Why This Copy Was Different

According to Heritage, only three sealed gloss-sticker second-production copies are known worldwide. This one is the highest graded of the group. The auction house also says the specific variant had never appeared in a public auction in sealed condition before this sale.

The game was not sitting alone on a shelf. Heritage says it remained untouched inside a launch-edition NES Control Deck console box for roughly 40 years. The included console and components were also described as unused, with the original inner packaging still intact.

A Collectible And A Cultural Marker

The auction result matters beyond one expensive cartridge. Super Mario Bros. was the game that helped define the NES and Nintendo’s U.S. comeback after the early-1980s console crash. Heritage’s own press material compared the lot’s place in video game collecting to foundational collectibles in comics, sports cards, and trading cards.

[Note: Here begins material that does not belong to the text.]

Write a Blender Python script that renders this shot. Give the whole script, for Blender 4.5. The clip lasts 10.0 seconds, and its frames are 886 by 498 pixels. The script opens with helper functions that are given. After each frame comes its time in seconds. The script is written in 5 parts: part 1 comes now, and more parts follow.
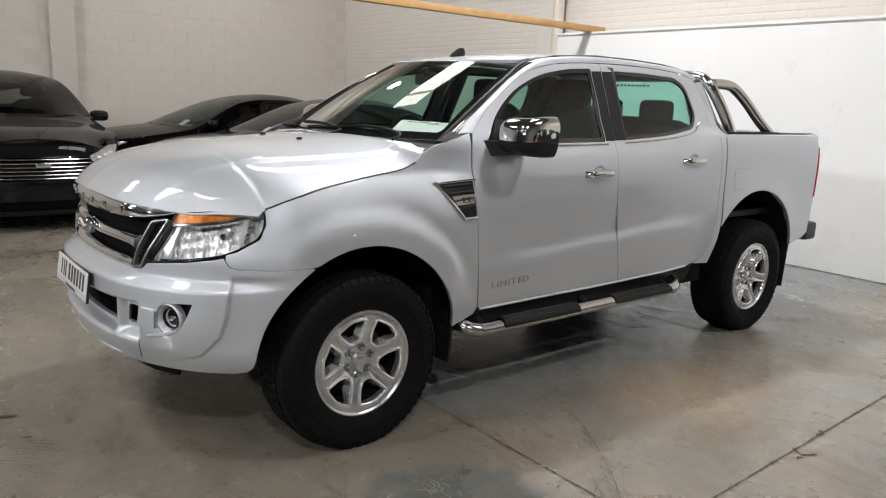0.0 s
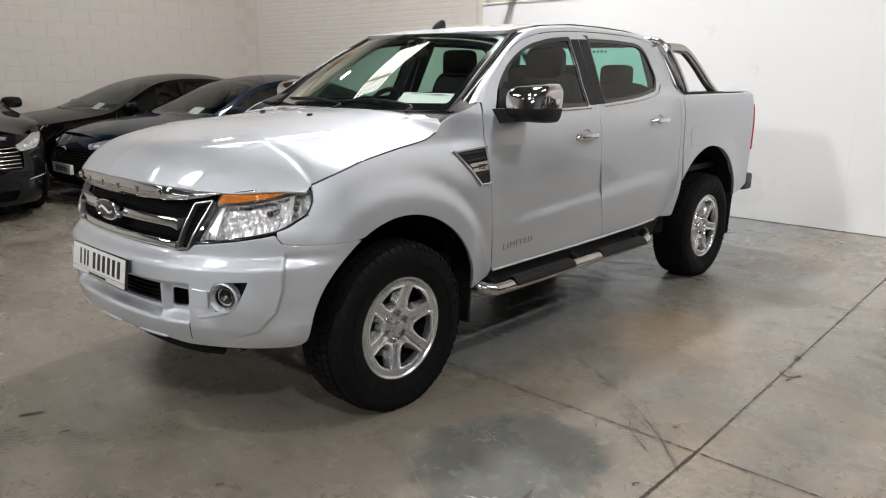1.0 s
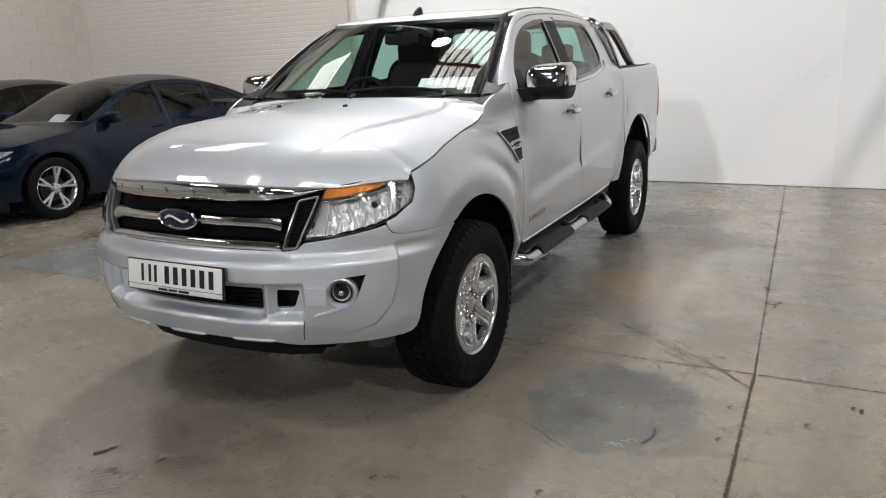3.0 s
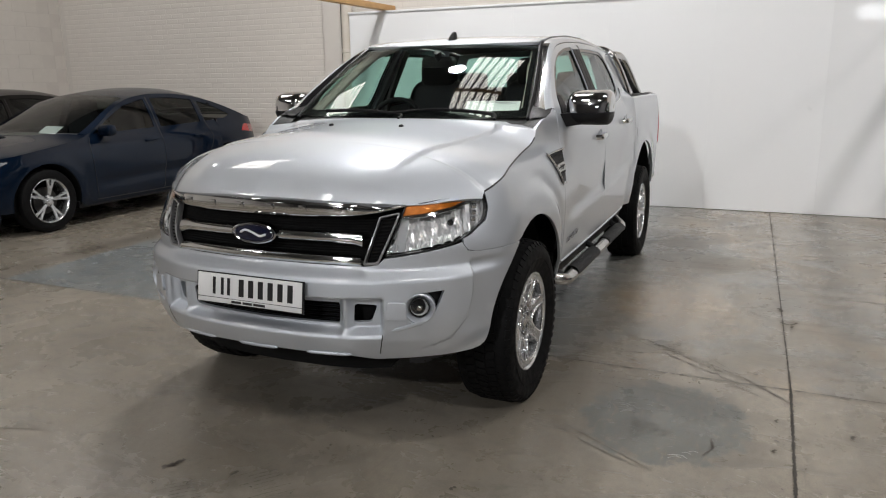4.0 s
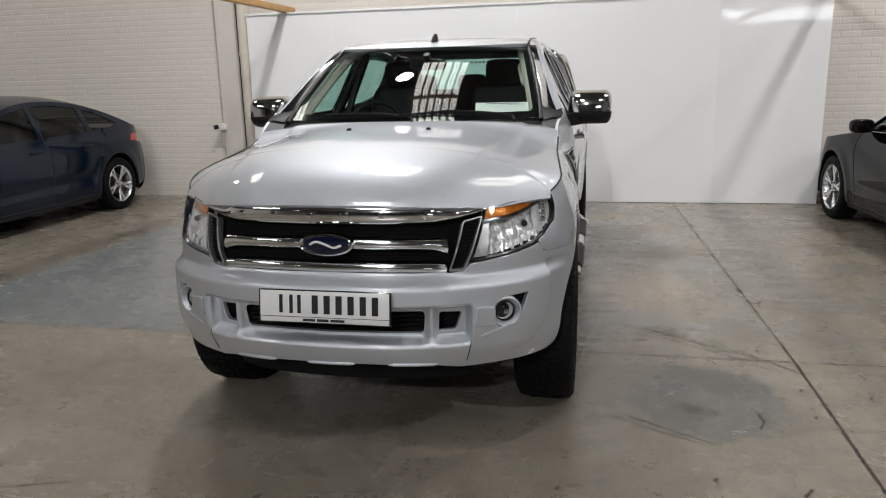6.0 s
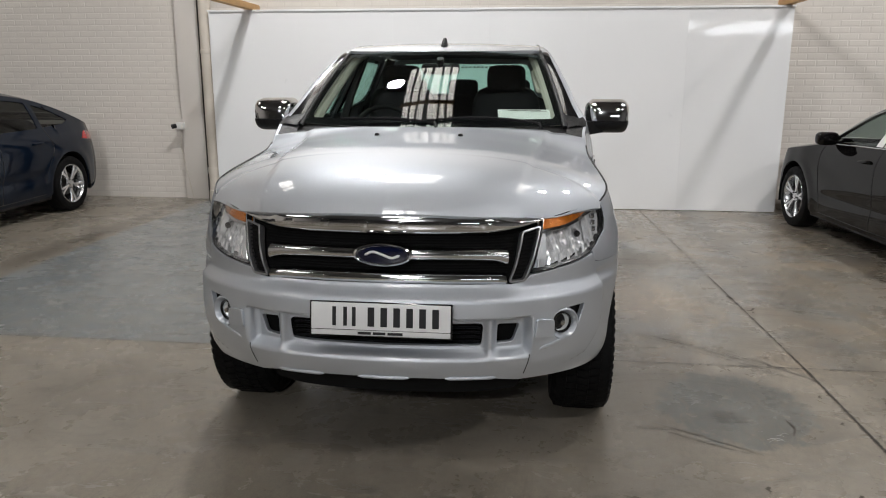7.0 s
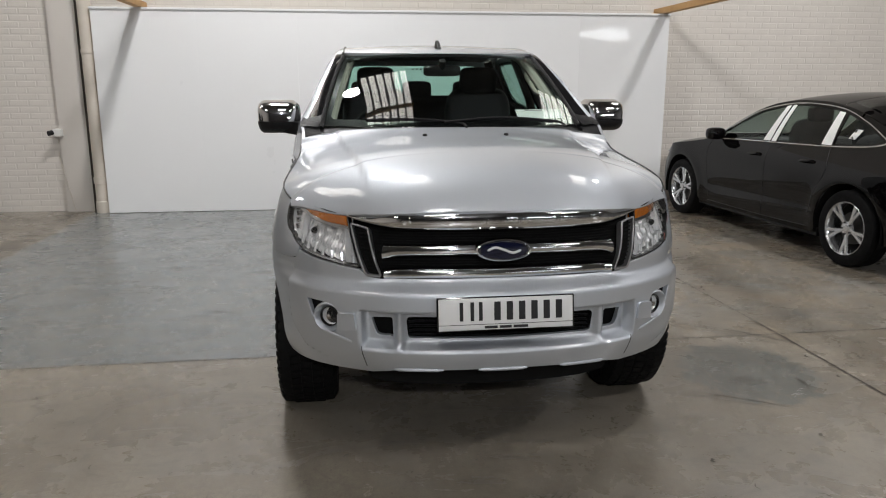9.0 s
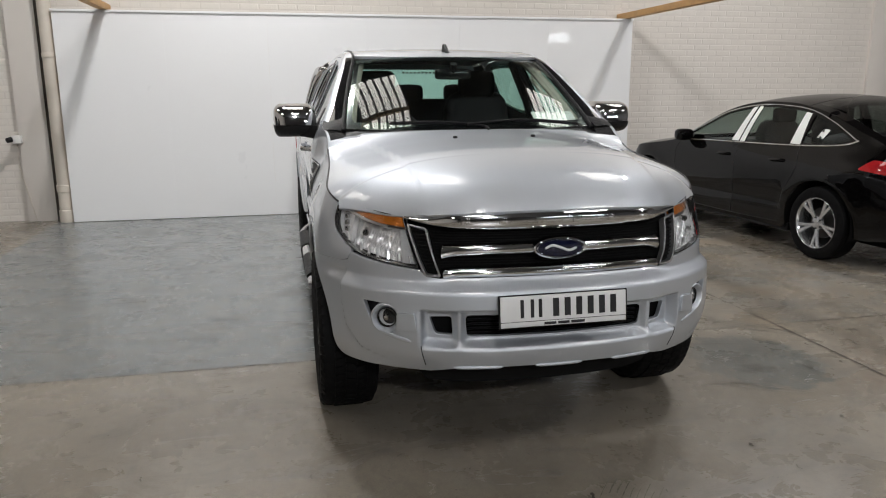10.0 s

That does not mean every sealed game is suddenly worth a fortune. This sale sits at the extreme end of the market. It combines a rare production window, sealed condition, high grade, major franchise, and a documented console-bundle backstory. Remove any one of those pieces and the price conversation changes quickly.

For Nintendo fans, it is still a fascinating snapshot. The same character who helped push Super Mario Run onto phones decades later is now anchoring a serious collectibles market. A pristine early NES copy can command art-auction money. For collectors, the $3 million sale is a reminder that condition, variant, and provenance are doing as much work as nostalgia.